Of course, the NCAA survived the meeting, just as Division II certainly will survive the membership review. But notice has been served that this is one issue that will need to be handled with care.
Options currently being discussed by the Division II Membership Review Project Team:
* Modify minimum sports-sponsorship requirements? (The current minimum requirement is four men's sports and four women's sports.)
-- Increase requirement to five men's sports and five women's sports or four and six.
-- Increase requirement to six and six or five and seven.
-- Count indoor/outdoor track as separate sports.
-- Prohibit use of Division I sports to meet any Division II requirement.
* Establish a menu of three or four options to satisfy a financial aid requirement? (There are no current Division II financial aid requirements.)

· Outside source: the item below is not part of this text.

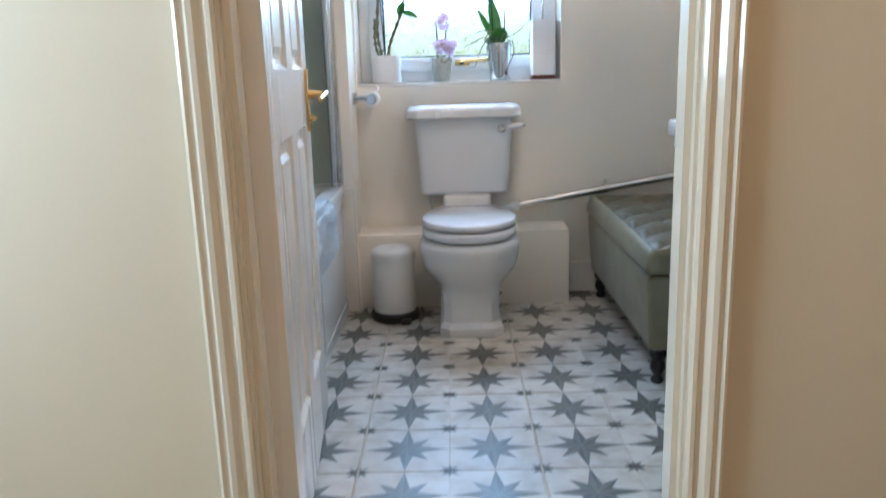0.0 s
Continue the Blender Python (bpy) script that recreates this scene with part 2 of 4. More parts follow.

-- Require at least 50 percent of maximum grants in a minimum number of Division II sports.
-- Require a minimum number of total equivalencies, with at least 50 percent of the total being provided in women's sports.
-- Require a minimum aggregate expenditure in athletics aid.
-- Establish a minimum requirement that provides consideration to need-based aid.
-- Discuss inclusion/exclusion of basketball aid.
-- Discuss grandfathering of current nonscholarship institutions.
-- Discuss inclusion/exclusion of aid awarded in Division I sports.
* Change minimum scheduling requirements? (There currently are minimum requirements in football and basketball only.)
-- Additional requirements in other team sports.
-- Eliminate current requirements and use championships qualification minimums.
-- Discuss relationship to Division II regionalization policy.
-- Analyze potential effects on sports with low sponsorship numbers.